House Deputy Minority Leader and Bayan Muna Rep. Carlos Isagani Zarate said his party list has been filing a bill to buy back Petron and other bills to regulate the oil industry and control petroleum prices since the 15th Congress.
“Now it is House Bill 4711 or the Renationalize Petron bill. As it is, Petron Corp., which used to be state-owned and controlled, is currently the largest and the only publicly listed oil refining and marketing company in the Philippines and it would have a significant effect in mitigating oil price hikes,” said Zarate.
If enacted, he said the specific policy objectives of Petron shall include, but shall not be limited to, the following:
- To adopt a pricing policy that shall keep the prices of crude oil and petroleum products, sold in wholesale or retail to local consumers, as socially and economically viable as possible and as allowed by the fulfillment of the objectives of the bill;
- To control cartel and monopoly pricing, and thus check unreasonably high prices; and
- To raise and promote the local capacity for exploration, refining and exploitation, processing, and development of petroleum.
‘Welcome news’
Bayan Muna Rep. Ferdinand Gaite said the offer of Ang to sell Petron back to the government is “welcome news” and that the current administration or even the next one should take up the offer so that government can have a say in controlling oil prices.
“In fact our House Bill specifically calls for the full renationalization of Petron in a span of 4-5 years so that we can have a midterm to long term deterrent to runaway oil price hikes,” said Gaite. “Indeed, there is a pressing need for government to regulate and intervene in the oil industry to protect the majority of Filipinos from runaway increases in oil prices.”

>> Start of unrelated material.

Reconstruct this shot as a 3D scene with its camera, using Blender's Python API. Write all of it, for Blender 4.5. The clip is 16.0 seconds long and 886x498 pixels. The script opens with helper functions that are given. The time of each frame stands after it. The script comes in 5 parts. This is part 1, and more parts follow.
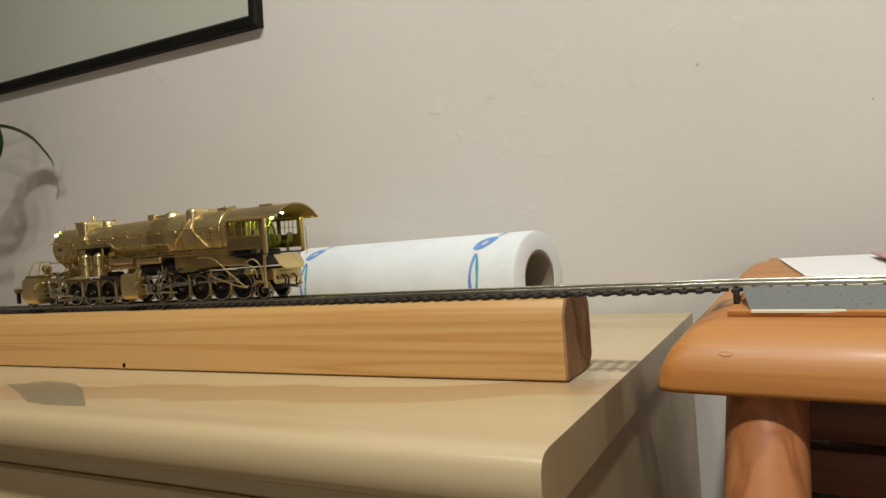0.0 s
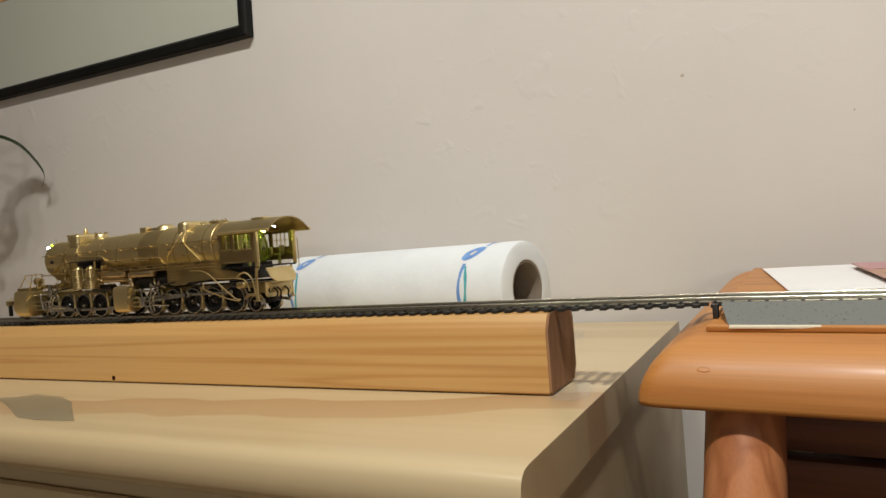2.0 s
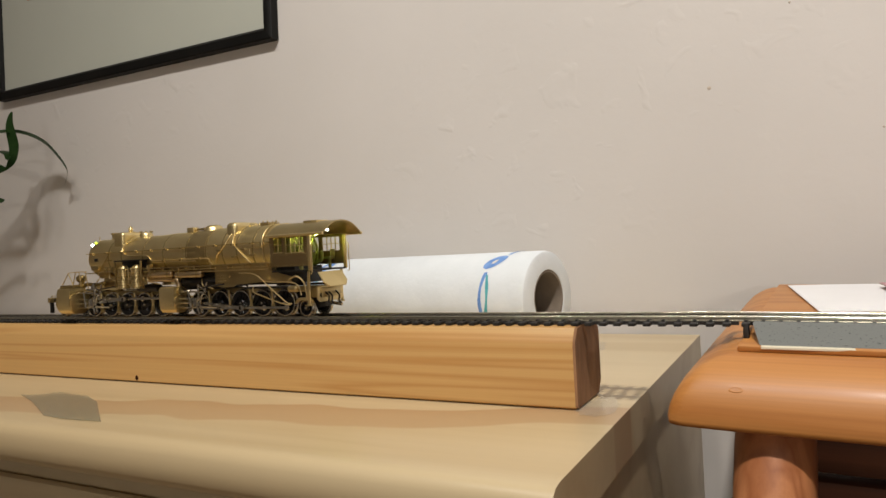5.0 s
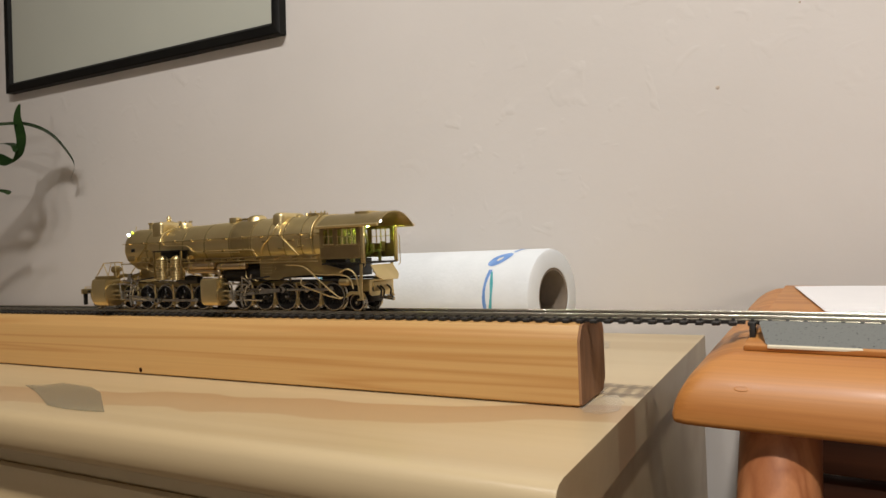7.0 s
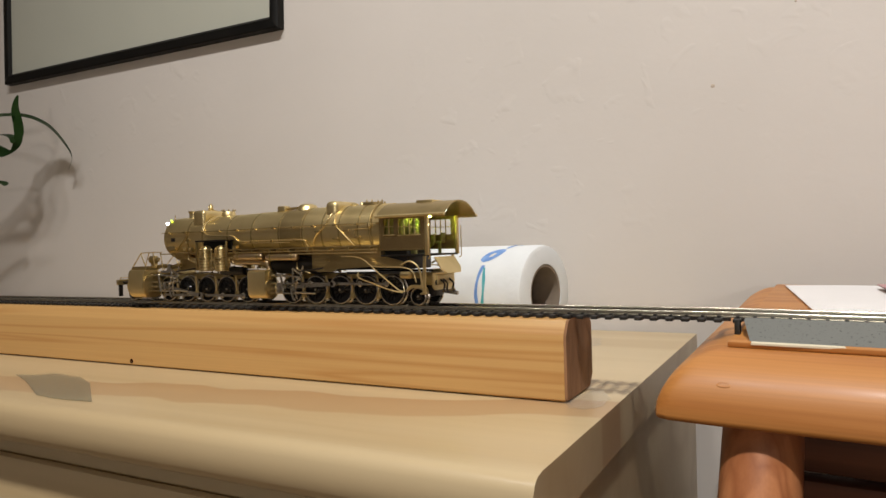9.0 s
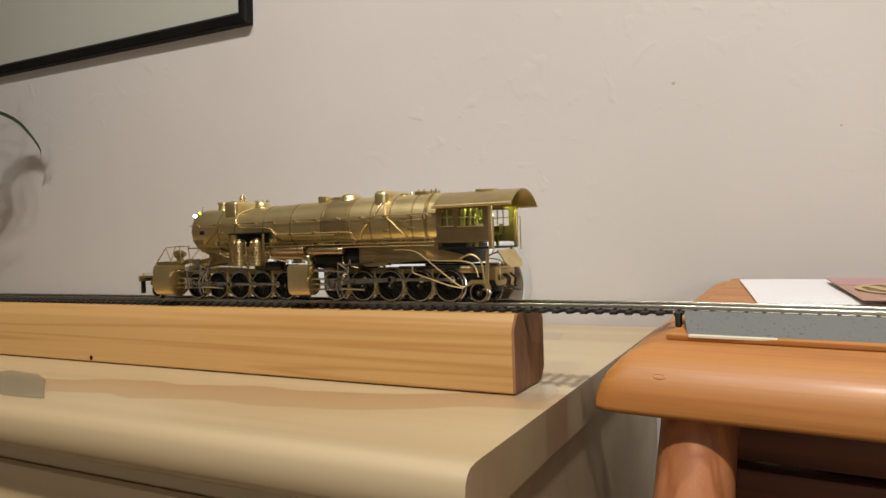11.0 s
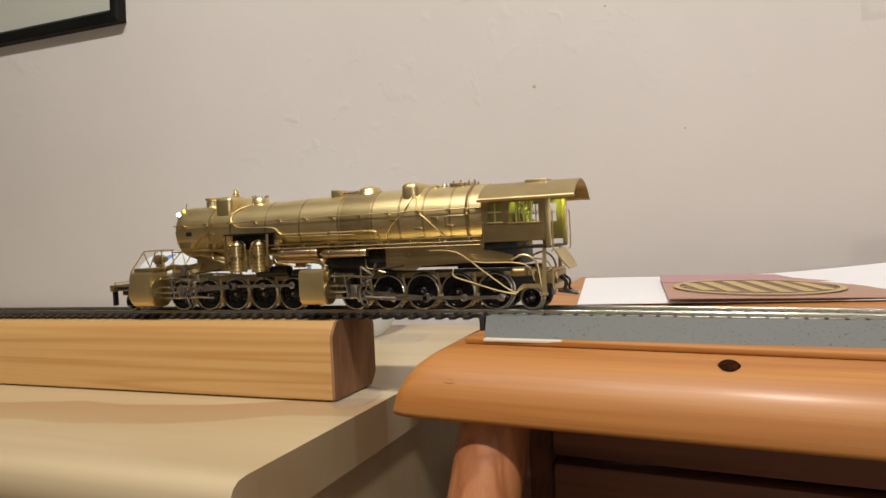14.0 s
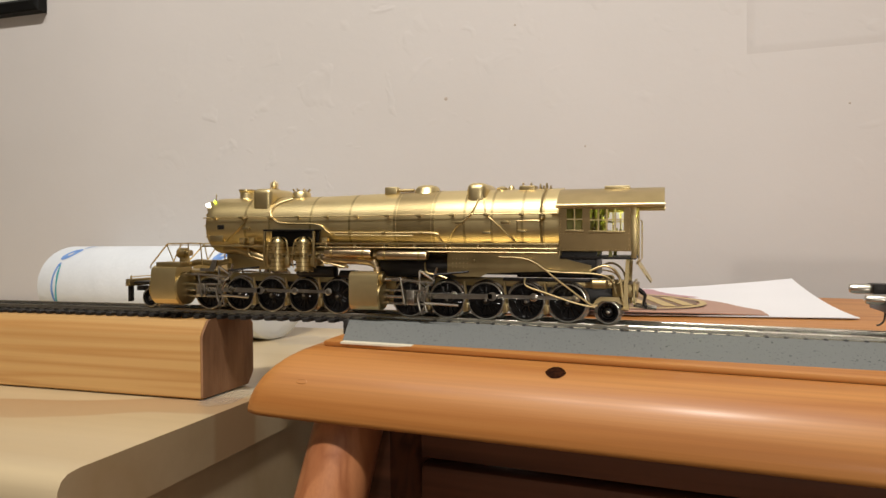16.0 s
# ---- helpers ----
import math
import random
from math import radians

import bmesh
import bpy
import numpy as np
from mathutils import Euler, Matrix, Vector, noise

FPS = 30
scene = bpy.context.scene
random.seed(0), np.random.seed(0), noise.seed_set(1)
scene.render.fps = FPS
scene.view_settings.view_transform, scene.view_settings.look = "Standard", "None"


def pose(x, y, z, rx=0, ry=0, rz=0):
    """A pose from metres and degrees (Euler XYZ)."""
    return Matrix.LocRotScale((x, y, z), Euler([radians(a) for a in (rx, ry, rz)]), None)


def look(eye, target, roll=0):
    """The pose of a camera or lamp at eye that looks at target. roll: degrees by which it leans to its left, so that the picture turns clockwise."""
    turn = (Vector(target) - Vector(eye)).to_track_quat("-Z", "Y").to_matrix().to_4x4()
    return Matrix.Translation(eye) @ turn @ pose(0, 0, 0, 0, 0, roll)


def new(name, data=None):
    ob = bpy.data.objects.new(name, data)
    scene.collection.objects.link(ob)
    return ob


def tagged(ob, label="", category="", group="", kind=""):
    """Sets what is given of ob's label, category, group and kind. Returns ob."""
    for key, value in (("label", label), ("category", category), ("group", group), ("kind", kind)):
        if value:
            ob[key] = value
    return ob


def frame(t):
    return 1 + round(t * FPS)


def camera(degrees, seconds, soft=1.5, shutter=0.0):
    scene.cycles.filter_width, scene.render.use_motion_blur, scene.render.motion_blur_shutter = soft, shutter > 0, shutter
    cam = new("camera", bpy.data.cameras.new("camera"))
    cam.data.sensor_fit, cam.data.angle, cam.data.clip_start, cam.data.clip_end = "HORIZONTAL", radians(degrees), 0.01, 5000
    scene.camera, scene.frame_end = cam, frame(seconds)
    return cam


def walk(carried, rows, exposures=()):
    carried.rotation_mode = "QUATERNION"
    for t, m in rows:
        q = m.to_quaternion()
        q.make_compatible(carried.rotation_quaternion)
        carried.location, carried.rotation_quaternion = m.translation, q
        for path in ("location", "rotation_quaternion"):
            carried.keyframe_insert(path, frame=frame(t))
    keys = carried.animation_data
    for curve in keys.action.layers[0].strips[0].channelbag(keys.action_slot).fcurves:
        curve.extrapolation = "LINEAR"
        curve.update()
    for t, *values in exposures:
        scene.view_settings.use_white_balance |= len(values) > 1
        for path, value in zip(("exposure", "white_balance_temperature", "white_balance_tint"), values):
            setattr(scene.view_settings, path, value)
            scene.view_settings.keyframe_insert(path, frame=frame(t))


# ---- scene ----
RAIL = 0.84  # height of the rail heads above the floor
cam = camera(65.87, 16.0, soft=1.5)
ROWS = [
    (0.0, -0.0751, -0.3222, 0.8649, 89.57, 4.14, 27.14),
    (0.5, -0.0737, -0.3221, 0.8684, 89.51, 4.64, 27.02),
    (1.0, -0.0714, -0.3248, 0.8713, 89.64, 4.73, 26.83),
    (1.5, -0.0708, -0.3246, 0.8716, 89.69, 4.62, 26.73),
    (2.0, -0.0690, -0.3235, 0.8708, 89.72, 4.41, 26.66),
    (2.5, -0.0686, -0.3230, 0.8713, 89.78, 4.37, 26.55),
    (3.0, -0.0703, -0.3239, 0.8726, 89.80, 4.18, 26.95),
    (3.5, -0.0717, -0.3253, 0.8736, 89.89, 4.06, 27.07),
    (4.0, -0.0723, -0.3247, 0.8736, 89.92, 3.82, 27.34),
    (4.5, -0.0729, -0.3253, 0.8755, 89.95, 3.37, 27.45),
    (5.0, -0.0759, -0.3276, 0.8754, 89.98, 3.04, 27.60),
    (7.5, -0.0768, -0.3269, 0.8735, 89.88, 1.88, 28.04),
    (8.0, -0.0749, -0.3266, 0.8740, 89.94, 1.45, 28.04),
    (8.5, -0.0734, -0.3255, 0.8725, 89.83, 1.56, 28.11),
    (11.0, -0.0549, -0.3194, 0.8708, 89.35, 1.75, 26.85),
    (11.5, -0.0493, -0.3169, 0.8705, 89.34, 1.76, 26.21),
    (12.0, -0.0399, -0.3130, 0.8703, 89.36, 1.91, 25.52),
    (12.5, -0.0297, -0.3090, 0.8704, 89.33, 2.15, 24.51),
    (13.0, -0.0188, -0.3056, 0.8714, 89.12, 2.45, 23.59),
    (13.5, -0.0075, -0.3005, 0.8712, 89.12, 2.42, 22.50),
    (14.0, -0.0024, -0.2976, 0.8736, 88.83, 2.71, 21.66),
    (14.5, 0.0033, -0.2974, 0.8715, 89.21, 2.41, 20.98),
    (15.0, 0.0137, -0.2972, 0.8716, 89.23, 1.72, 20.24),
    (15.5, 0.0226, -0.2967, 0.8716, 89.28, 0.99, 19.36),
    (16.0, 0.0384, -0.2938, 0.8727, 89.29, 0.50, 17.97),
]
walk(cam, [(t, pose(x, y, z, rx, ry, rz)) for t, x, y, z, rx, ry, rz in ROWS],
     [(0.0, -0.05, 6500, 5), (1.0, -0.03, 6500, 6), (3.0, 0.0, 6500, 8), (5.0, 0.0, 6500, 10), (8.0, 0.0, 6500, 11), (16.0, 0.0, 6500, 11)])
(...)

“But due to the control of monopolistic, transnational corporations, regulation can only be effective and truly beneficial if it is part of a program to institutionalize national oil industrialization, so that local oil prices can be brought down from the unreasonable and unjustifiable levels set by giant transnational oil corporations and can be prevented from falling prey to further monopoly pricing and manipulation.”